I’ve gotten to the point where I don’t tell these stories anymore because when I do, I always see half-hidden eye-rolls and scoffs and hear whispers of “She’s over dramatic” and “She really just wants attention, doesn’t she.” And it hurt too much, so I stopped. But these stories really shaped me as a person, changed my worldview, opened my eyes to new ideas. Don’t misunderstand this, though, these are all highly negative stories, I just have to put a positive spin on them for my own sanity. I’ll start with one I’ve discussed in a previous blog post, partially because I figured it probably wouldn’t be read in detail anyways. I figure this won’t be read either, so why not.

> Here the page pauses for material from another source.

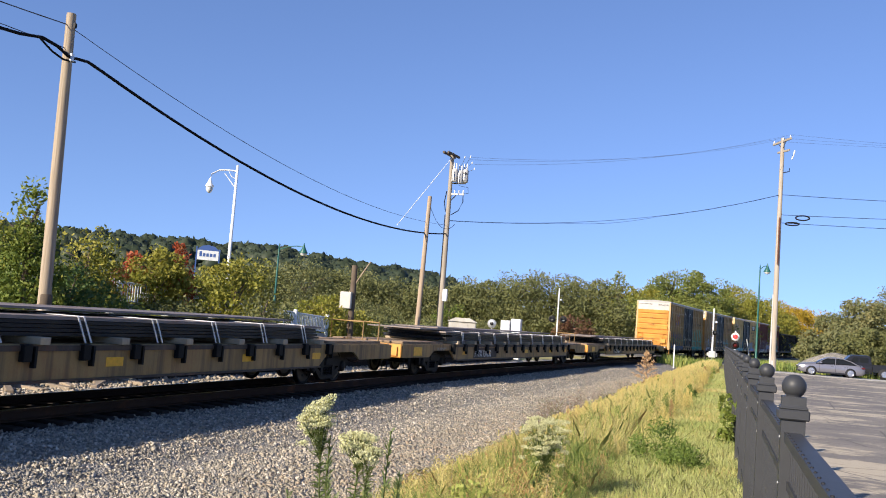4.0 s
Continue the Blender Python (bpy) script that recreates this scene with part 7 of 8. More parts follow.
def parked_car(name, label, x, y, rz, paint_mat, L, W, H, nose, waist, cab, cat):
    """nose: bonnet height; waist: window line; cab: where screen and roof start and end, from the front."""
    z0 = lot_z(y) + 0.03
    ob = thing(name, label, cat, "parked cars", m=pose(x, y, z0, 0, 0, rz))
    h, w = L / 2, W / 2
    rings = []
    top_line = [(0.0, nose - 0.22), (0.06, nose - 0.08), (0.35, nose), (cab[0] - 0.1, waist + 0.02), (cab[1], waist + 0.03), (cab[2], waist + 0.05), (cab[3], waist + 0.06), (L - 0.08, waist), (L, waist - 0.2)]
    for k in range(25):
        d = L * k / 24
        i = max(j for j in range(len(top_line) - 1) if top_line[j][0] <= d)
        (a, za), (b_, zb) = top_line[i], top_line[min(i + 1, len(top_line) - 1)]
        t = za + (zb - za) * ((d - a) / max(b_ - a, 1e-6))
        tip = min(d, L - d)
        ww = w * (0.80 + 0.20 * min(1, tip / 0.55) ** 0.5)
        low = 0.20 + 0.14 * max(0, 1 - tip / 0.3)
        half = [(ww * 0.86, low), (ww * 0.97, low + 0.12), (ww, low + 0.32), (ww * 0.995, (low + t) / 2 + 0.12), (ww * 0.965, t - 0.10), (ww * 0.88, t - 0.015), (ww * 0.5, t + 0.02)]
        rings.append([(d - h, s, z) for s, z in half] + [(d - h, -s, z) for s, z in half[::-1]])
    part("body", loft(Geo(), rings), M[paint_mat], ob)
    glass = []
    for d, z in ((cab[0], waist), (cab[1] - 0.35 * (cab[1] - cab[0]), waist + 0.68 * (H - waist)), (cab[1], H - 0.05), ((cab[1] + cab[2]) / 2, H - 0.015), (cab[2], H - 0.05), (cab[2] + 0.5 * (cab[3] - cab[2]), waist + 0.58 * (H - waist)), (cab[3], waist + 0.03)):
        k = (z - waist) / (H - waist)
        a, b_ = w * 0.93, w * (0.93 - 0.26 * k)
        half = [(a, waist - 0.05), ((a + b_) / 2, (waist + z) / 2), (b_, z - 0.04), (b_ * 0.75, z), (b_ * 0.35, z + 0.012)]
        glass.append([(d - h, s, q) for s, q in half] + [(d - h, -s, q) for s, q in half[::-1]])
    part("glasshouse", loft(Geo(), glass), M["glass"], ob, "dark tinted windows")
    roof = []
    for d, z in ((cab[1] - 0.12, H - 0.07), (cab[1] + 0.1, H - 0.02), ((cab[1] + cab[2]) / 2, H + 0.01), (cab[2] - 0.1, H - 0.02), (cab[2] + 0.14, H - 0.075)):
        b_ = w * 0.70
        roof.append([(d - h, b_, z - 0.07), (d - h, b_ * 0.96, z - 0.005), (d - h, b_ * 0.5, z + 0.025), (d - h, -b_ * 0.5, z + 0.025), (d - h, -b_ * 0.96, z - 0.005), (d - h, -b_, z - 0.07)])
    part("roof", loft(Geo(), roof), M[paint_mat], ob)
    for s in (-1, 1):
        for a, b_ in ((cab[0] + 0.1, cab[1] - 0.05), ((cab[1] + cab[2]) / 2, (cab[1] + cab[2]) / 2 + 0.04), (cab[3] - 0.1, cab[2] + 0.05)):
            part("pillar", Geo().tube([(a - h, s * w * 0.94, waist), ((a + b_) / 2 - h, s * w * 0.82, (waist + H) / 2 + 0.02), (b_ - h, s * w * 0.69, H - 0.06)], 0.035, 6), M[paint_mat], ob)
        part("mirror", Geo().box(cab[0] + 0.25 - h, cab[0] + 0.43 - h, *sorted((s * w * 0.97, s * (w + 0.15))), waist + 0.02, waist + 0.15, 0.03), M[paint_mat], ob)
        for a in (cab[0] + 0.25, (cab[1] + cab[2]) / 2, cab[2] + 0.35):
            part("door_line", Geo().box(a - h, a + 0.012 - h, *sorted((s * (w - 0.03), s * (w + 0.003))), 0.34, waist - 0.08), M["carblack"], ob)
        for a in ((cab[1] + cab[2]) / 2 - 0.32, cab[2] + 0.05):
            part("door_handle", Geo().box(a - h, a + 0.2 - h, *sorted((s * (w - 0.02), s * (w + 0.025))), waist - 0.17, waist - 0.135, 0.008), M["rim"], ob)
        part("sill", Geo().box(1.35 - h, L - 1.4 - h, *sorted((s * (w - 0.06), s * (w + 0.006))), 0.2, 0.31), M["carblack"], ob)
        for a in (0.93, L - 1.05):
            part("arch", Geo().lathe([(0.0, s * (w - 0.22)), (0.375, s * (w - 0.22)), (0.385, s * (w + 0.004)), (0.0, s * (w + 0.003))], 24, (a - h, 0, 0.335), "y"), M["carblack"], ob, "dark wheel arch")
            wh = part("wheel", Geo().lathe([(0.0, -0.1), (0.31, -0.1), (0.335, -0.07), (0.335, 0.07), (0.31, 0.1), (0.0, 0.1)], 24, (a - h, s * (w - 0.085), 0.335), "y"), M["tyre"], ob)
            part("rim", Geo().lathe([(0.23, s * 0.1), (0.24, s * 0.115), (0.21, s * 0.112), (0.2, s * 0.104)], 20, (a - h, s * (w - 0.085), 0.335), "y"), M["rim"], wh)
            for k in range(5):
                c, d = math.cos(k * 1.2566), math.sin(k * 1.2566)
                part("spoke", Geo().tube([(a - h + 0.03 * c, s * (w + 0.022), 0.335 + 0.03 * d), (a - h + 0.21 * c, s * (w + 0.022), 0.335 + 0.21 * d)], 0.028, 5), M["rim"], wh)
        part("headlight", Geo().prism([(0.0 - h, nose - 0.25), (0.42 - h, nose - 0.12), (0.45 - h, nose - 0.06), (0.05 - h, nose - 0.13)], "y", *sorted((s * w * 0.55, s * w * 0.975))), M["insul"], ob)
        part("tail_light", Geo().box(h - 0.28, h - 0.02, *sorted((s * w * 0.5, s * w * 0.965)), waist - 0.2, waist - 0.07, 0.02), M["reddark"], ob)
    part("grille", Geo().box(-h - 0.012, -h + 0.1, -0.55, 0.55, 0.36, nose - 0.26, 0.02), M["carblack"], ob)
    part("bumper_intake", Geo().box(-h - 0.01, -h + 0.12, -0.7, 0.7, 0.22, 0.33, 0.02), M["carblack"], ob)
    return ob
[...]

My sister changed the way I would see myself for my entire life. She told me I was a fat, ugly, idiot who was worthless and undeserving of love and happiness. I never associated her saying these things as being something wrong with her until she stopped when I was about 13. (She has changed and become a much better, more understanding sister.) I always believed these things were simply true, unassailable facts. I still do, for the most part. I believed I could never have any real friends and still do, even though I have the most amazing friends I could ask for. So, since I had no hope of having any sort of social success, I threw myself into schoolwork, since that was an objective measure of me. A high grade means I have some hope of being worth something. That worked, until middle school, when it didn’t and I just sunk deep into my pit of “I’m alone and depressed and nobody believes me.” But this dismal childhood led me to be in the accelerated cluster at Tates Creek Middle School and led me here, to the Academy and it will lead me to a bright future. It’s shown me that I can grow and I can make the best out of 13 years of misery.
My second story is a bit more specific and happened during my year in a private Christian preschool. I started out at the four-year-old preschool when I was three, so some of the other kids seemed to have problems with me. I remember a conversation with the only two kids in the class who would talk to me when they told me that there was one girl, and she was friends with everyone else and she told them all that if they talked to me, she would kick them out and make sure no one else ever talked to them. I think back on that now and I’m baffled by the ruthlessness of those four-year-olds. Was that preschool in 2007 or was I excommunicated from the 16th century Catholic Church? This experience taught me that people can be horrible to you for no real reason and that I can’t trust others. This may have led me to have trust issues, but I haven’t been betrayed by a friend since a petty thing in second grade, so I guess it’s worked.
My last story is really difficult to tell. My parents don’t know about and only a select few of friends do, but it’s one that my brain keeps revolving back to when I’m spiraling into a mental breakdown. I feel simultaneously ashamed that I don’t talk about it and wholly uncomfortable with sharing it, but here we go, I guess. When I was in 8th grade, I went on a trip to Cincinnati with the band. I was having a good time, I was in a room with people I at least considered close acquaintances and one friend, which was much better than the year before. We were on a tour of the Reds stadium, in a crowded elevator and there was a group of five-ish 7th graders behind me. One of them, I’ll never know which, squeezed my ass. It wasn’t just an accidental brush, it was a full-on squeeze. (I only say that since it’s the first question everyone has asked when I talked about it.) That really shook me up. Then, when I told my only friend that I had there, she was entirely unsupportive and just really wanted to keep having fun and not worry about me and my childish problems. From this, I garnered a new viewpoint on female empowerment and the need for the #MeToo movement.
So there’s three stories that hurt in the moment and hurt to tell but have changed me for the better after living through them. I hope you truly believe all these negative things happened to me for a reason. (Don’t try to contradict that. It’s keeping me sane.)